WHAT IS EXPECTED: Output every line of the material exactly, omitting images.
# START OF DATA SEGMENT
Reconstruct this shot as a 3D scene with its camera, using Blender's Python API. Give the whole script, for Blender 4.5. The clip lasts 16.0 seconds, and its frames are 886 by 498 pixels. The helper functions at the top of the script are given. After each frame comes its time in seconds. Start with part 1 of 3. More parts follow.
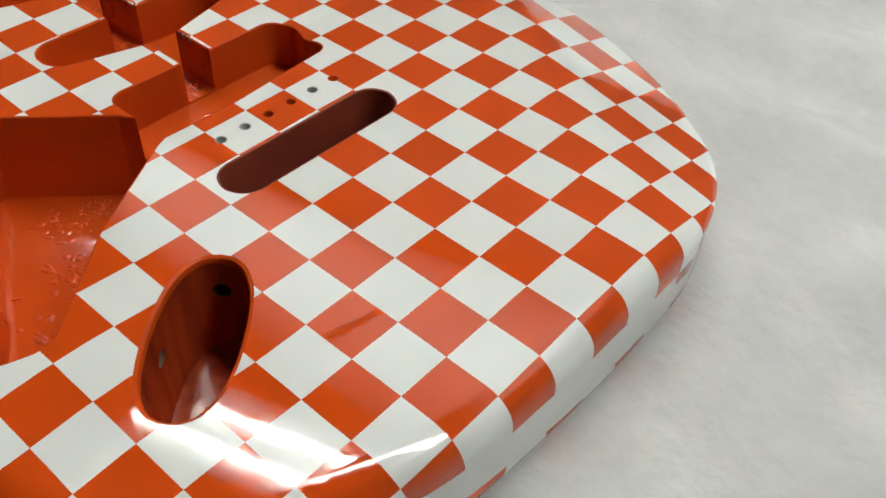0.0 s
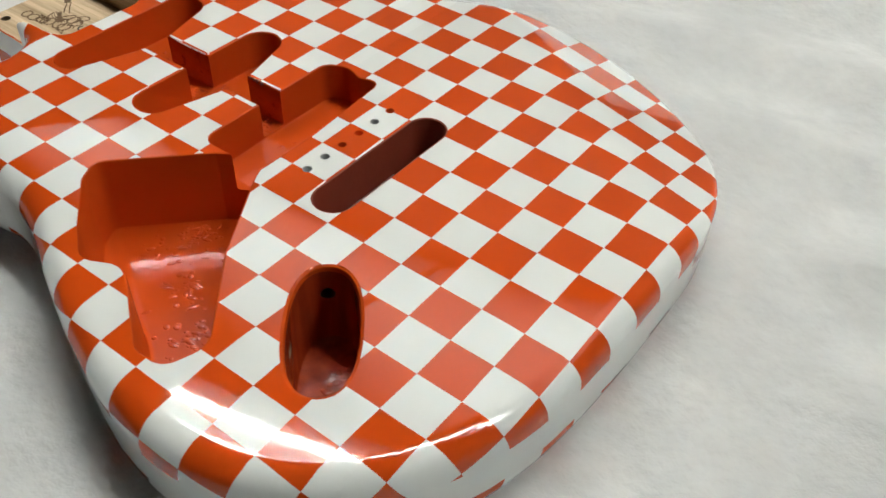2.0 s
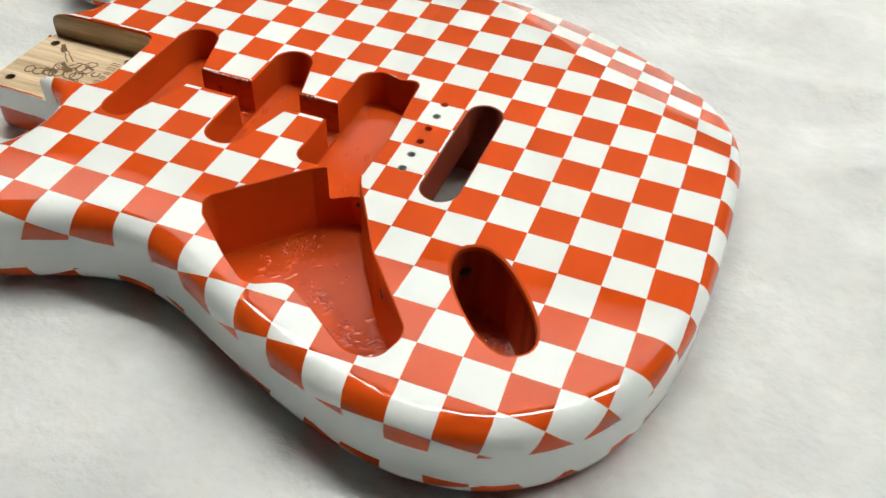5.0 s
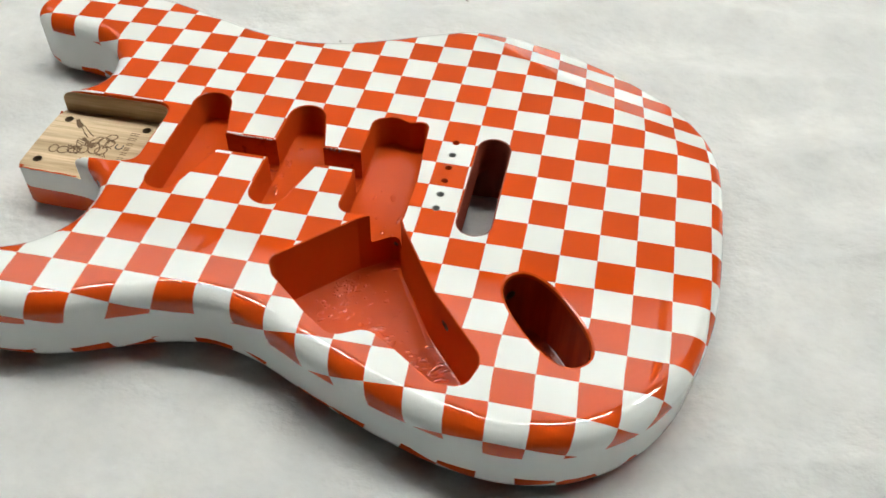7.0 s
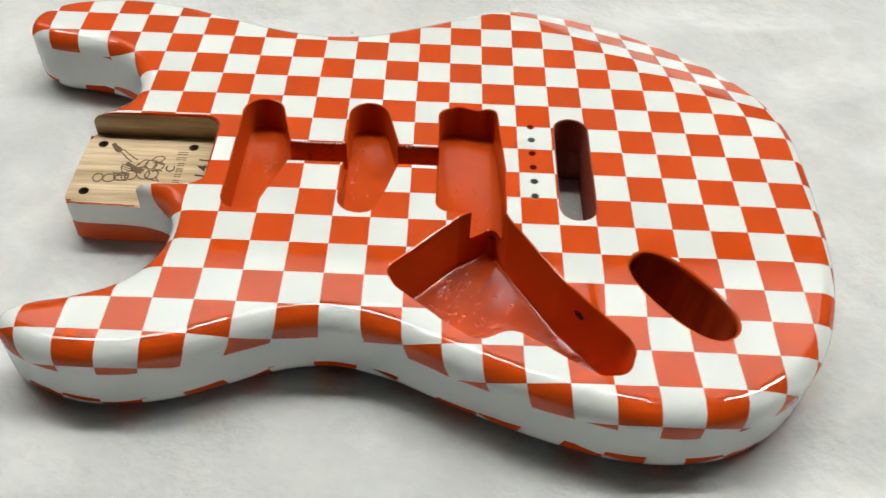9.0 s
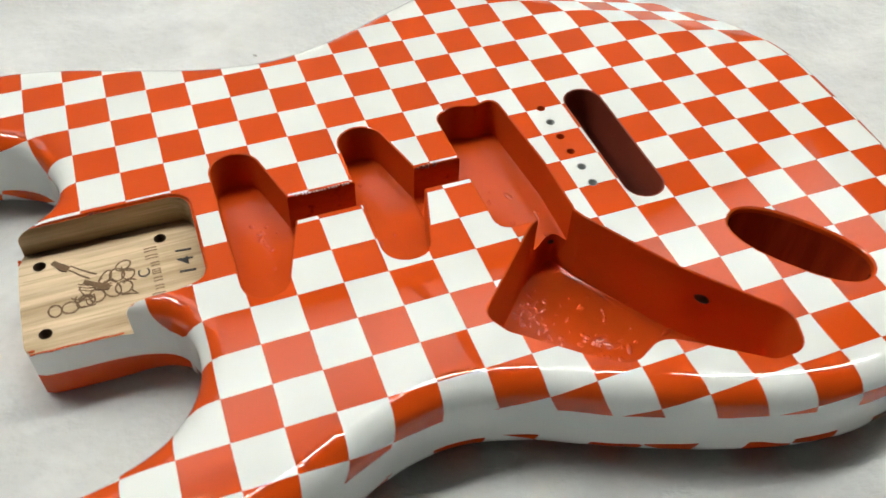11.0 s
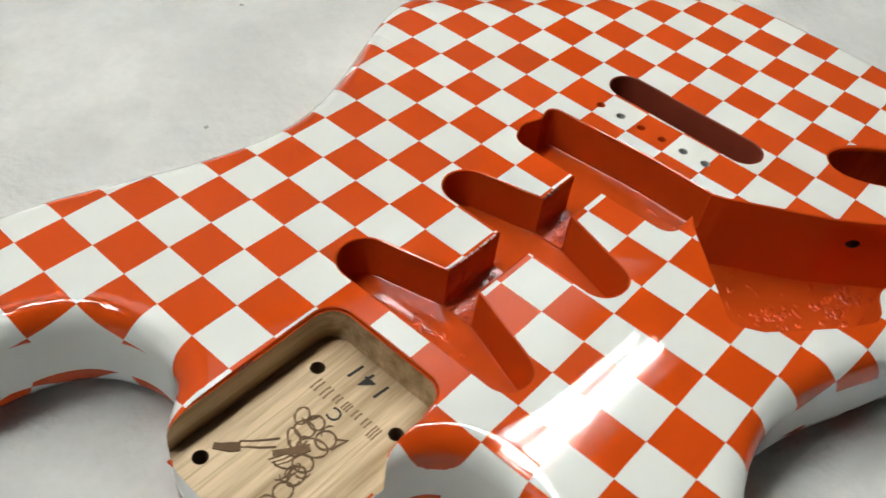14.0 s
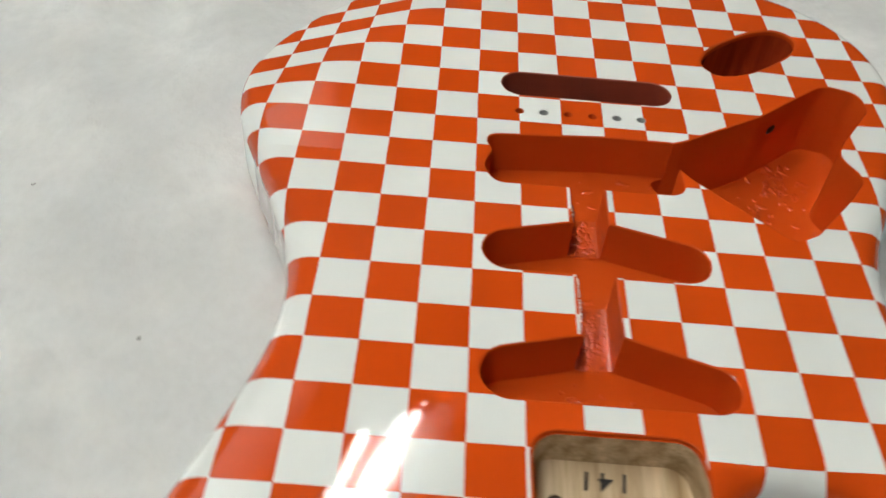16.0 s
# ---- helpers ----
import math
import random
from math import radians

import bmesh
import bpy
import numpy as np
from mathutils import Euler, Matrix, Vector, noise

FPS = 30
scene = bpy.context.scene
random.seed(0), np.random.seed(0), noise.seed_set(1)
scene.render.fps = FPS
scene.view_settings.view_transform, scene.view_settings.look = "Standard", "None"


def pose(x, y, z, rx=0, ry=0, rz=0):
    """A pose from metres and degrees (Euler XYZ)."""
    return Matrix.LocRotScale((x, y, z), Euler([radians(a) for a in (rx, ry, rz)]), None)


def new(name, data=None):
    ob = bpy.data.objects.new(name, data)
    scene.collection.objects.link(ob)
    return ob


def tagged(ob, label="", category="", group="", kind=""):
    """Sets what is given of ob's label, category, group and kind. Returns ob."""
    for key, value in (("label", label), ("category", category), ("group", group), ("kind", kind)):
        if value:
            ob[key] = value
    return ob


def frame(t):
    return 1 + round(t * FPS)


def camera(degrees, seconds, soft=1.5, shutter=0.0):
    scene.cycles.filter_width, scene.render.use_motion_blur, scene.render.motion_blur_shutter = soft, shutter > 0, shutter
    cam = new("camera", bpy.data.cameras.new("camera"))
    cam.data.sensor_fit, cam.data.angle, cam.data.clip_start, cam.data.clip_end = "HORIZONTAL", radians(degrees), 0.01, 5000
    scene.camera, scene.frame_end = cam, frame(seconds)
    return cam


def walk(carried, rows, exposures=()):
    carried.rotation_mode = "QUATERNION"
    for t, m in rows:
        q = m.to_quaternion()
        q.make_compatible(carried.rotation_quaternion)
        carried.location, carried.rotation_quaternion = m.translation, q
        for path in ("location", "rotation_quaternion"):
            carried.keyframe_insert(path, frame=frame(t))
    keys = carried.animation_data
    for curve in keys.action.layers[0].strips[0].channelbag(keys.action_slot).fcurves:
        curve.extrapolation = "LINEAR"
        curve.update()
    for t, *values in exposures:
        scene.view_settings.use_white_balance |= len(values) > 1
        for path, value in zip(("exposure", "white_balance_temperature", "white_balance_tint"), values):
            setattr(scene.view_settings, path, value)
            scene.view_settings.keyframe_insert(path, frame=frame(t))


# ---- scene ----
# END OF DATA SEGMENT
SOLUTION TO THIS EXERCISE:
Reconstruct this shot as a 3D scene with its camera, using Blender's Python API. Give the whole script, for Blender 4.5. The clip lasts 16.0 seconds, and its frames are 886 by 498 pixels. The helper functions at the top of the script are given. After each frame comes its time in seconds. Start with part 1 of 3. More parts follow.
0.0 s
2.0 s
5.0 s
7.0 s
9.0 s
11.0 s
14.0 s
16.0 s
# ---- helpers ----
import math
import random
from math import radians

import bmesh
import bpy
import numpy as np
from mathutils import Euler, Matrix, Vector, noise

FPS = 30
scene = bpy.context.scene
random.seed(0), np.random.seed(0), noise.seed_set(1)
scene.render.fps = FPS
scene.view_settings.view_transform, scene.view_settings.look = "Standard", "None"


def pose(x, y, z, rx=0, ry=0, rz=0):
    """A pose from metres and degrees (Euler XYZ)."""
    return Matrix.LocRotScale((x, y, z), Euler([radians(a) for a in (rx, ry, rz)]), None)


def new(name, data=None):
    ob = bpy.data.objects.new(name, data)
    scene.collection.objects.link(ob)
    return ob


def tagged(ob, label="", category="", group="", kind=""):
    """Sets what is given of ob's label, category, group and kind. Returns ob."""
    for key, value in (("label", label), ("category", category), ("group", group), ("kind", kind)):
        if value:
            ob[key] = value
    return ob


def frame(t):
    return 1 + round(t * FPS)


def camera(degrees, seconds, soft=1.5, shutter=0.0):
    scene.cycles.filter_width, scene.render.use_motion_blur, scene.render.motion_blur_shutter = soft, shutter > 0, shutter
    cam = new("camera", bpy.data.cameras.new("camera"))
    cam.data.sensor_fit, cam.data.angle, cam.data.clip_start, cam.data.clip_end = "HORIZONTAL", radians(degrees), 0.01, 5000
    scene.camera, scene.frame_end = cam, frame(seconds)
    return cam


def walk(carried, rows, exposures=()):
    carried.rotation_mode = "QUATERNION"
    for t, m in rows:
        q = m.to_quaternion()
        q.make_compatible(carried.rotation_quaternion)
        carried.location, carried.rotation_quaternion = m.translation, q
        for path in ("location", "rotation_quaternion"):
            carried.keyframe_insert(path, frame=frame(t))
    keys = carried.animation_data
    for curve in keys.action.layers[0].strips[0].channelbag(keys.action_slot).fcurves:
        curve.extrapolation = "LINEAR"
        curve.update()
    for t, *values in exposures:
        scene.view_settings.use_white_balance |= len(values) > 1
        for path, value in zip(("exposure", "white_balance_temperature", "white_balance_tint"), values):
            setattr(scene.view_settings, path, value)
            scene.view_settings.keyframe_insert(path, frame=frame(t))


# ---- scene ----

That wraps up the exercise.